The head of Acevo will use tonight's speech at a London event marking the 25th anniversary of the chief executives body to warn that cuts to voluntary sector resources will worsen in relative terms over the coming years.
"These cuts are being implemented in the midst of a growing scrutiny deficit," he will say. "Power is being devolved to an increasingly local level; but that power is not being accompanied by greater accountability."
He will say that interest in democracy at a local level is low and the power of local media weak "and in many cases dying or non-existent".
"The central apparatus that once would have interrogated local decision-making, in the form of organisations like the Audit Commission, is being pared back or abolished," Bubb will say. "And while charities might seek to act as the ‘armchair auditors’ that the government has spoken of, too often what they come up against is poor-quality information or none."
Bubb will also warn that the cuts affecting voluntary sector organisations have barely begun to bite: ""They are clearly set to last not just for the period they have been planned for, but well beyond the current parliament too."
He will say that third sector leaders are concerned that public attitudes to charities that rely on public funding are hardening, "with greater suspicion of those who rely on publicly funded support".
He will warn that we risk creating a "forgotten Britain" in which groups such as homeless people, older people and people with mental health problems face a worsening plight invisible to most of society.
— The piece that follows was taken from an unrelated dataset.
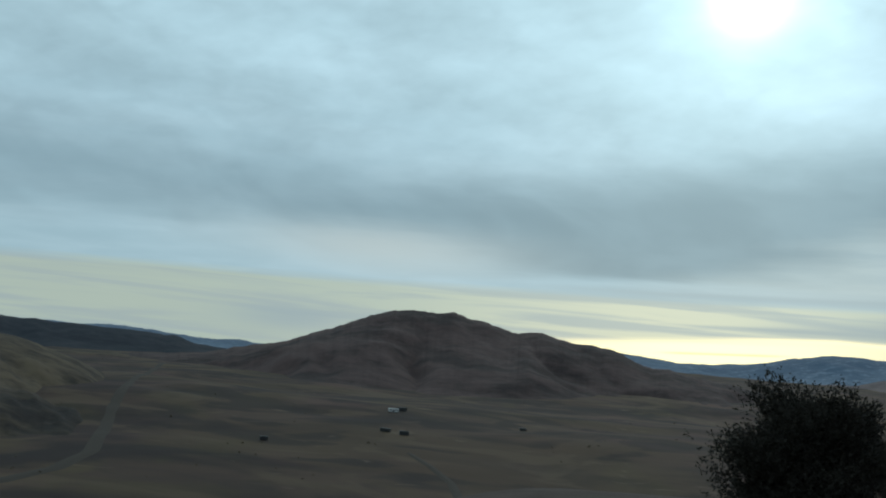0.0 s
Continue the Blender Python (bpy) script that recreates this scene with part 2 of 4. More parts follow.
def ground_look(g, p):
    grain = g.noise(p, 22.0, 5.0, 0.65)
    dabs = g.noise(p, 1.7, 5.0, 0.6)
    wash = g.noise(p, 0.22, 4.0, 0.55)
    acres = g.noise(p, 0.0095, 4.0, 0.5, warp=0.8)
    fields = g.noise(p, 0.0035, 5.0, 0.55, warp=0.8)
    sand = g.mix(g.ramp(dabs, 0.35, 0.65), (0.200, 0.160, 0.118), (0.286, 0.230, 0.172))
    sand = g.mix(g.math("MULTIPLY", g.ramp(wash, 0.4, 0.6), 0.55), sand, (0.172, 0.152, 0.114))
    blotch = g.noise(p, 0.7, 5.0, 0.6, warp=0.8)
    sand = g.mix(g.math("MULTIPLY", g.ramp(blotch, 0.55, 0.68), 0.5), sand, (0.290, 0.250, 0.175))
    sand = g.mix(g.math("MULTIPLY", g.ramp(blotch, 0.44, 0.32), 0.5), sand, (0.130, 0.112, 0.090))
    sand = g.mix(g.math("MULTIPLY", g.ramp(grain, 0.55, 0.75), 0.5), sand, (0.080, 0.070, 0.056))
    sand = g.mix(g.math("MULTIPLY", g.ramp(grain, 0.42, 0.28), 0.4), sand, (0.36, 0.33, 0.27))
    crumbs = g.noise(p, 75.0, 3.0, 0.7)
    sand = g.mix(g.math("MULTIPLY", g.ramp(crumbs, 0.60, 0.74), 0.5), sand, (0.075, 0.066, 0.054))
    hue = g.noise(p, 0.16, 4.0, 0.6, warp=0.7)
    sand = g.mix(g.math("MULTIPLY", g.ramp(hue, 0.44, 0.62), 0.65), sand, g.mix(g.ramp(dabs, 0.35, 0.65), (0.190, 0.142, 0.104), (0.270, 0.205, 0.152)))
    bank = g.node("Attribute")
    bank.attribute_name = "bank"
    streak = g.noise(g.scale(p, (1.0, 1.0, 1.6)), 2.2, 6.0, 0.7, warp=0.3)
    soil = g.mix(g.ramp(streak, 0.34, 0.66), (0.088, 0.079, 0.064), (0.196, 0.172, 0.138))
    teal = g.noise(p, 0.55, 5.0, 0.6, warp=0.6)
    soil = g.mix(g.math("MULTIPLY", g.ramp(teal, 0.50, 0.60), 0.75), soil, g.mix(g.ramp(streak, 0.34, 0.66), (0.088, 0.094, 0.078), (0.175, 0.180, 0.150)))
    soil = g.mix(g.math("MULTIPLY", g.ramp(streak, 0.66, 0.76), 0.5), soil, (0.34, 0.35, 0.30))
    # the cut bank is patchy: dark crumbled soil, mauve gravel and pale fresh slips
    slips = g.noise(g.scale(p, (1.0, 1.0, 0.7)), 1.25, 6.0, 0.68, warp=1.0)
    soil = g.mix(g.math("MULTIPLY", g.ramp(slips, 0.47, 0.38), 0.75), soil, (0.070, 0.060, 0.050))
    soil = g.mix(g.math("MULTIPLY", g.ramp(slips, 0.54, 0.62), 0.6), soil, (0.165, 0.132, 0.112))
    clods = g.noise(p, 9.0, 4.0, 0.65)
    soil = g.mix(g.math("MULTIPLY", g.ramp(clods, 0.57, 0.68), 0.7), soil, (0.055, 0.049, 0.042))
    soil = g.mix(g.math("MULTIPLY", g.ramp(clods, 0.40, 0.30), 0.5), soil, (0.30, 0.28, 0.23))
    sand = g.mix(g.math("MULTIPLY", bank.outputs["Fac"], 0.92), sand, soil)
    rocky = g.node("Attribute")
    rocky.attribute_name = "outcrop"
    shale = g.noise(p, 5.5, 5.0, 0.7, warp=0.9)
    crust = g.mix(g.ramp(shale, 0.36, 0.60), (0.082, 0.084, 0.070), (0.180, 0.182, 0.155))
    crust = g.mix(g.ramp(shale, 0.61, 0.68), crust, (0.46, 0.46, 0.41))
    sand = g.mix(g.math("MULTIPLY", rocky.outputs["Fac"], 0.85), sand, crust)
    scrub = g.mix(g.ramp(dabs, 0.3, 0.7), (0.090, 0.067, 0.051), (0.162, 0.122, 0.091))
    scrub = g.mix(g.math("MULTIPLY", g.ramp(wash, 0.45, 0.6), 0.6), scrub, (0.132, 0.098, 0.083))
    # the brushy knoll below the track is darker and purplish
    dusky = g.node("Attribute")
    dusky.attribute_name = "knoll"
    scrub = g.mix(dusky.outputs["Fac"], scrub, g.mix(g.ramp(dabs, 0.3, 0.7), (0.038, 0.026, 0.025), (0.066, 0.045, 0.042)))
    # valley floor: sage to the west, tan grass and mauve brush to the east
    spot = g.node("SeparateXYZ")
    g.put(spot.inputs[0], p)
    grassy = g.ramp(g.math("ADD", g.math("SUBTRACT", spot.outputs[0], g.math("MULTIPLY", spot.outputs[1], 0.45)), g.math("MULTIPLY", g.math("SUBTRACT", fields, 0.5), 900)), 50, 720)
    # sunward sage: its dimness against the light is painted into the colour
    dim_flats = g.mix(g.ramp(acres, 0.34, 0.66), (0.036, 0.024, 0.020), (0.094, 0.062, 0.042))
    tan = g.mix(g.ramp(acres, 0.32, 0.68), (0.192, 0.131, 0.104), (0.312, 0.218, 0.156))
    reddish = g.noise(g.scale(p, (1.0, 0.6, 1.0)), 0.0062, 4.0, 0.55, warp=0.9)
    dim_flats = g.mix(g.math("MULTIPLY", g.ramp(reddish, 0.50, 0.62), 0.7), dim_flats, g.mix(g.ramp(acres, 0.34, 0.66), (0.060, 0.034, 0.029), (0.120, 0.070, 0.056)))
    dim_flats = g.mix(g.math("MULTIPLY", g.ramp(reddish, 0.46, 0.36), 0.6), dim_flats, g.mix(g.ramp(acres, 0.34, 0.66), (0.052, 0.042, 0.020), (0.108, 0.084, 0.038)))
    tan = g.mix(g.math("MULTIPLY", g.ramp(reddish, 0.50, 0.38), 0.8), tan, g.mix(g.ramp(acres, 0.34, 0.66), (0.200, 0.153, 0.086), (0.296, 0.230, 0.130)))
    plain = g.mix(grassy, dim_flats, tan)
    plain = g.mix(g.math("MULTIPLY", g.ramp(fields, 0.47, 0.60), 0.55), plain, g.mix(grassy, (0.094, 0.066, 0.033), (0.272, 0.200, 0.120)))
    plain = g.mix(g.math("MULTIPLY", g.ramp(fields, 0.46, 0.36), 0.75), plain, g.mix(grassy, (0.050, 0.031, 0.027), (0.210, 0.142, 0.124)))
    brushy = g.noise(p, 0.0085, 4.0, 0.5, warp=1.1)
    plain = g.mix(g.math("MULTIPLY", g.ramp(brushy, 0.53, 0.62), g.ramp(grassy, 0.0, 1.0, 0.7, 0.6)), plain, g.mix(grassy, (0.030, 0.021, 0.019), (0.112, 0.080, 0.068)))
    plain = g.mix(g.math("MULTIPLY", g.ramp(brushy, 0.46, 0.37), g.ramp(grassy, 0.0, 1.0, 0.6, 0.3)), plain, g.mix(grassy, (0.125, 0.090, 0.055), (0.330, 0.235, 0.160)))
    pale = g.noise(p, 0.02, 3.0, 0.5, warp=1.5)
    plain = g.mix(g.math("MULTIPLY", g.ramp(pale, 0.64, 0.76), 0.3), plain, (0.25, 0.195, 0.14))
    # how far out: track bench, brushy hillside, valley floor
    own = g.node("Attribute")
    own.attribute_name = "bare"
    far = g.node("Attribute")
    far.attribute_name = "valley"
    edge = g.math("ADD", own.outputs["Fac"], g.math("MULTIPLY", g.math("SUBTRACT", dabs, 0.5), 0.5))
    # tread and rear bench: their dim look is put into the sand's colour
    dim_soil = g.node("Attribute")
    dim_soil.attribute_name = "dim_soil"
    sand = g.mix(g.math("MULTIPLY", dim_soil.outputs["Fac"], 0.9), sand, g.mix(g.ramp(dabs, 0.35, 0.65), (0.034, 0.030, 0.026), (0.060, 0.053, 0.044)))
    rut = g.node("Attribute")
    rut.attribute_name = "rut"
    sand = g.mix(g.math("MULTIPLY", rut.outputs["Fac"], 0.24), sand, (0.270, 0.240, 0.180))
    # with distance the eastern floor blends towards a paler mauve
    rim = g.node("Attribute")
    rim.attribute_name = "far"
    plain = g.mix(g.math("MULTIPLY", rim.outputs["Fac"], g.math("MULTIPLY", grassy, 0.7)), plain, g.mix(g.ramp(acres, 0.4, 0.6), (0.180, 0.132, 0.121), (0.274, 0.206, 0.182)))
    sand = g.mix(1.0, sand, (1.05, 1.075, 1.01), "MULTIPLY")
    c = g.mix(g.ramp(edge, 0.3, 0.65), scrub, sand)
    plain = g.mix(1.0, plain, (1.02, 0.985, 1.0), "MULTIPLY")
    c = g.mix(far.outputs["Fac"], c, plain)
    c = g.mix(1.0, c, (1.06, 1.0, 0.97), "MULTIPLY")
    rubble = g.math("MULTIPLY", g.math("ADD", g.math("MULTIPLY", streak, 2.2), clods), bank.outputs["Fac"])
    return c, g.math("ADD", g.math("ADD", g.math("MULTIPLY", grain, 0.5), dabs), rubble)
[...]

In response, he will say, government must "rediscover its urgency on genuine public service reform".
"There is a brutal logic at play: if you remove billions from public services and do not reform them, the people who rely on them suffer. As one Acevo member said to me: ‘Spending less is not necessarily a disaster, but spending less and trying to do things the same way is.’
"So let us hope that as the government seeks to re-establish its sense of purpose over the coming year, public service reforms are central to it – reforms like implementing the Dilnot report on social care funding, making better use of the third sector in tackling reoffending or taking a more preventative approach in health."